What you are asked to do —
Pull every line with the word "this" out of the entries below.

Excerpted records —
···
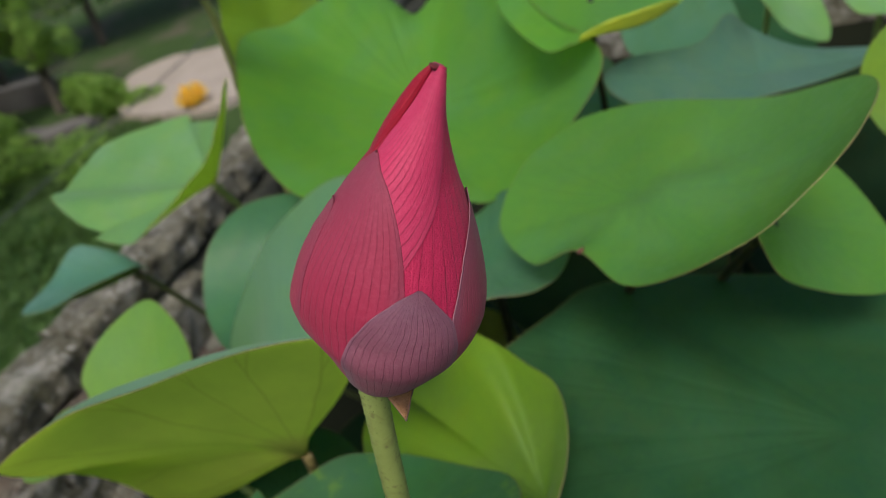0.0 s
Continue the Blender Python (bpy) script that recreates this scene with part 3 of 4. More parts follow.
···
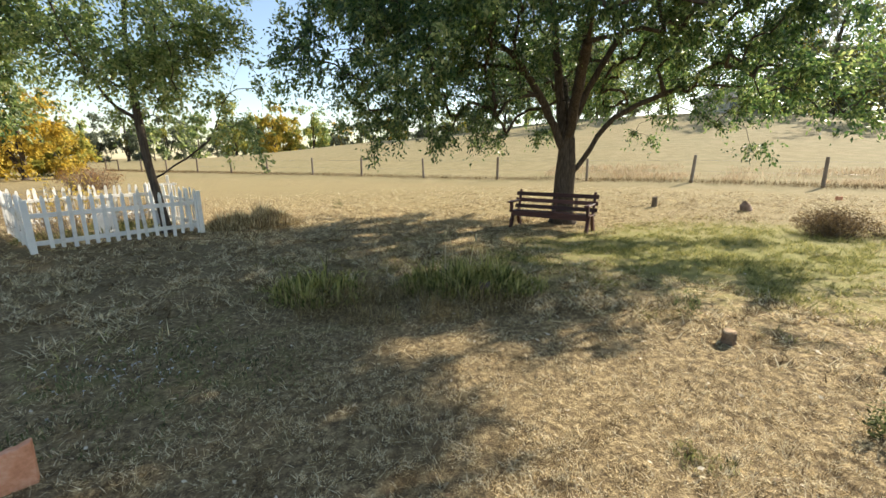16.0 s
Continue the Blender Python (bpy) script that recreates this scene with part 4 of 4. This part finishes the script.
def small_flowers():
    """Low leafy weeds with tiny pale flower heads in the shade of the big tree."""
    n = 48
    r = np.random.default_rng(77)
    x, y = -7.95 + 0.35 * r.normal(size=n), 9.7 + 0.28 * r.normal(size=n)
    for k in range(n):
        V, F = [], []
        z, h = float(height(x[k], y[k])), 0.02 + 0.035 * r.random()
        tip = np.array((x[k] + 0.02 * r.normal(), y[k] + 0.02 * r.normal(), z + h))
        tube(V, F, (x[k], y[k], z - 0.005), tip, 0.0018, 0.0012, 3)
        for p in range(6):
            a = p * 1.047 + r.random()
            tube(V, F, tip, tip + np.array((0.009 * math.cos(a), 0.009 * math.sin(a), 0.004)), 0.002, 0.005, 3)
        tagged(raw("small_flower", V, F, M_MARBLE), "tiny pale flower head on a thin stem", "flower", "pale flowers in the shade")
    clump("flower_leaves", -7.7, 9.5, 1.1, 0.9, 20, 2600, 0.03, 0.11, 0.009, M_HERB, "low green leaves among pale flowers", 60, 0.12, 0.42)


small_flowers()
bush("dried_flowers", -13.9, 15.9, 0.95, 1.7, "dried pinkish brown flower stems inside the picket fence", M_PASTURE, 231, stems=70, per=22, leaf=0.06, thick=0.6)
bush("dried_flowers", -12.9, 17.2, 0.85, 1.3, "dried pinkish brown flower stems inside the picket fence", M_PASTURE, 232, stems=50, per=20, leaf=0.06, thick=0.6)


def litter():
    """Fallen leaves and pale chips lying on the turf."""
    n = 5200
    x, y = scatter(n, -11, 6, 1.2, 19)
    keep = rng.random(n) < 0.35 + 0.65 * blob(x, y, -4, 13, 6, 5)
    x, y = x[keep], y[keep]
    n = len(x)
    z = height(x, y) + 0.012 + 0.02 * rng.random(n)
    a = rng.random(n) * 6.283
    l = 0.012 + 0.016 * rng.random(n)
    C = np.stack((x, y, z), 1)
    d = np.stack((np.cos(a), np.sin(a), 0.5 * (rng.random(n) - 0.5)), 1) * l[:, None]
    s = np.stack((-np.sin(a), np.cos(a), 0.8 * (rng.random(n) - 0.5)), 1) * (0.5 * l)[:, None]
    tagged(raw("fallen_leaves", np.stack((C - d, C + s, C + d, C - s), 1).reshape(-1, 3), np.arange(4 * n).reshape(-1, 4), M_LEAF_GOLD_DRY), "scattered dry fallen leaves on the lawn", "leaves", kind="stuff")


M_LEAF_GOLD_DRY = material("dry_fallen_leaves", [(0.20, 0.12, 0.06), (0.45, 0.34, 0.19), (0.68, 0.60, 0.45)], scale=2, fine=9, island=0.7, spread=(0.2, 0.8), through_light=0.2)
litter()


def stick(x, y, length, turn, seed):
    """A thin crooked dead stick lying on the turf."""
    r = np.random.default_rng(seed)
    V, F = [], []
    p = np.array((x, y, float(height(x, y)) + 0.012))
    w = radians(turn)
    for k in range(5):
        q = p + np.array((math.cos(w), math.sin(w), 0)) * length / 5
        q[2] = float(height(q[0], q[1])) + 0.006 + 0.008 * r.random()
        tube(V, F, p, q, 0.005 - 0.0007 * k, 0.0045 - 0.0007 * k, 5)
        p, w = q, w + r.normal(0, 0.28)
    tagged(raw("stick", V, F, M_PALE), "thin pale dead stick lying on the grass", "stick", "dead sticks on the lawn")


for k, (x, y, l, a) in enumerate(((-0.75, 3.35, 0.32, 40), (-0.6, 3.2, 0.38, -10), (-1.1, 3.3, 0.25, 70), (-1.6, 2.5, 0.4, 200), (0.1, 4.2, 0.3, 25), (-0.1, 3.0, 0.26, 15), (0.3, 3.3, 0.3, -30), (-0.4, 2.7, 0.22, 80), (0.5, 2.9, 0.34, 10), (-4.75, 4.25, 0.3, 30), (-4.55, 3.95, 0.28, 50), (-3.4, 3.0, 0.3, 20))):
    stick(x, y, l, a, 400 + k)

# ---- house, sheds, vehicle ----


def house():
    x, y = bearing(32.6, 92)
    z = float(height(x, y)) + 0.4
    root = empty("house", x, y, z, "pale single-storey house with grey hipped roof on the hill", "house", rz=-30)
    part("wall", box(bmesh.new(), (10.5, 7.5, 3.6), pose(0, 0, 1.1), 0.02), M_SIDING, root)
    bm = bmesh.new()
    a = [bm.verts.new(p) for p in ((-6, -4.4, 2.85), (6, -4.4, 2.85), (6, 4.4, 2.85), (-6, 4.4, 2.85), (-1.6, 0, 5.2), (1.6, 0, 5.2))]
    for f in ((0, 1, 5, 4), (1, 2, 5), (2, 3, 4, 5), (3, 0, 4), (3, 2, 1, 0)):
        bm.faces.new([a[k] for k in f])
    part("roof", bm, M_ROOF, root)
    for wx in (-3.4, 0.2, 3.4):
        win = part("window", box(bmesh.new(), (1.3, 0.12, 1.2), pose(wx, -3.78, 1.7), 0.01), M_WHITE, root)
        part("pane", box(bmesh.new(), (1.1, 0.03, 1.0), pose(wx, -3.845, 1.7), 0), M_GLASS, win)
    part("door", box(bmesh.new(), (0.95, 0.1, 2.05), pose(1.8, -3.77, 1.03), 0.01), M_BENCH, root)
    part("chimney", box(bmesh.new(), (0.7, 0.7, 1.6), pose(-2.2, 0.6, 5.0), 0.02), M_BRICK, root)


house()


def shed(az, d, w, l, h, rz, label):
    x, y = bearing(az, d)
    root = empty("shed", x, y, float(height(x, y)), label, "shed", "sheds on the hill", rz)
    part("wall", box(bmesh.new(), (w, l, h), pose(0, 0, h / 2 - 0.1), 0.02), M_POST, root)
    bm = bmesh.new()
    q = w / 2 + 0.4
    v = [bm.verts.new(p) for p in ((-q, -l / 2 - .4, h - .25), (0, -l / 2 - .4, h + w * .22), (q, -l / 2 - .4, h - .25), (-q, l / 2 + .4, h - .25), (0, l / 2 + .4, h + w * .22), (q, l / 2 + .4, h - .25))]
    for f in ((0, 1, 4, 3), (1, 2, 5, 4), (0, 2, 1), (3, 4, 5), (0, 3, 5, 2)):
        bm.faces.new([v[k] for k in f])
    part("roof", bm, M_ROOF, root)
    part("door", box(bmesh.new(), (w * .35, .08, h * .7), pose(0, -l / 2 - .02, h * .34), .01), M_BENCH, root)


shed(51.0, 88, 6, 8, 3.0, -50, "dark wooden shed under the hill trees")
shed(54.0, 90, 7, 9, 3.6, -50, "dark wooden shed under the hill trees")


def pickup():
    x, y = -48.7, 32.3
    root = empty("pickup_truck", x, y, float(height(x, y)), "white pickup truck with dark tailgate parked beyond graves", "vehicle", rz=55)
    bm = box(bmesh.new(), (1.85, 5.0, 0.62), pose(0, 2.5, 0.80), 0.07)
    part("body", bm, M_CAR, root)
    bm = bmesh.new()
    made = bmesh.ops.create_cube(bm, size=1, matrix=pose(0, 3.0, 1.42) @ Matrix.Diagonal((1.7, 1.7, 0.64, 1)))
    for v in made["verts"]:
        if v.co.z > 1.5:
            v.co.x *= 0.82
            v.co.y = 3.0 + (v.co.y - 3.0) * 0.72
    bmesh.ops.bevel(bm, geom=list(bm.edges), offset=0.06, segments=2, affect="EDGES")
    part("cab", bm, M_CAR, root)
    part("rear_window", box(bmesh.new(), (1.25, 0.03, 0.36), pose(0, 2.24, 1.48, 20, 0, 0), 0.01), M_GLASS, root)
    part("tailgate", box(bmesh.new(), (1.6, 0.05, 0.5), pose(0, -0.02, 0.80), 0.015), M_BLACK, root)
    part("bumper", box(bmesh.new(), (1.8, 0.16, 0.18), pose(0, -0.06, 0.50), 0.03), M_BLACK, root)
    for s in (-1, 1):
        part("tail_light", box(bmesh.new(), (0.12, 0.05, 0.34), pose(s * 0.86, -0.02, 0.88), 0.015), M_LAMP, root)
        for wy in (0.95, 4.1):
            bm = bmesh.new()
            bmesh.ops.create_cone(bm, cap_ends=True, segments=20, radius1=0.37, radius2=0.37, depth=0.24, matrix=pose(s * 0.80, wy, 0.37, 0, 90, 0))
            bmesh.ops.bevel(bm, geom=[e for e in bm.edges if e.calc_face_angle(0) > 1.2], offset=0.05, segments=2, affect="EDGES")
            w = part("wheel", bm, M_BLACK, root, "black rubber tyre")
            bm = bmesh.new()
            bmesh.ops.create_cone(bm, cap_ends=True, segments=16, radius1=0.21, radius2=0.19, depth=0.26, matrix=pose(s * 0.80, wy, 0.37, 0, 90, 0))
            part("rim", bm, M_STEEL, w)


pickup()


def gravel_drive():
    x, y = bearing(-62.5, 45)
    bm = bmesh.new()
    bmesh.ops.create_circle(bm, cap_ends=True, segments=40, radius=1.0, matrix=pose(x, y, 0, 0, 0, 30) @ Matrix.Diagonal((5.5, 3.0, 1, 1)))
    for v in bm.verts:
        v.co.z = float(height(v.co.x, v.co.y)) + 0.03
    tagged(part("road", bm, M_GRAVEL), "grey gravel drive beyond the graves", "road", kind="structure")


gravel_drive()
···
Written reply —
Continue the Blender Python (bpy) script that recreates this scene with part 3 of 4. More parts follow.
Continue the Blender Python (bpy) script that recreates this scene with part 4 of 4. This part finishes the script.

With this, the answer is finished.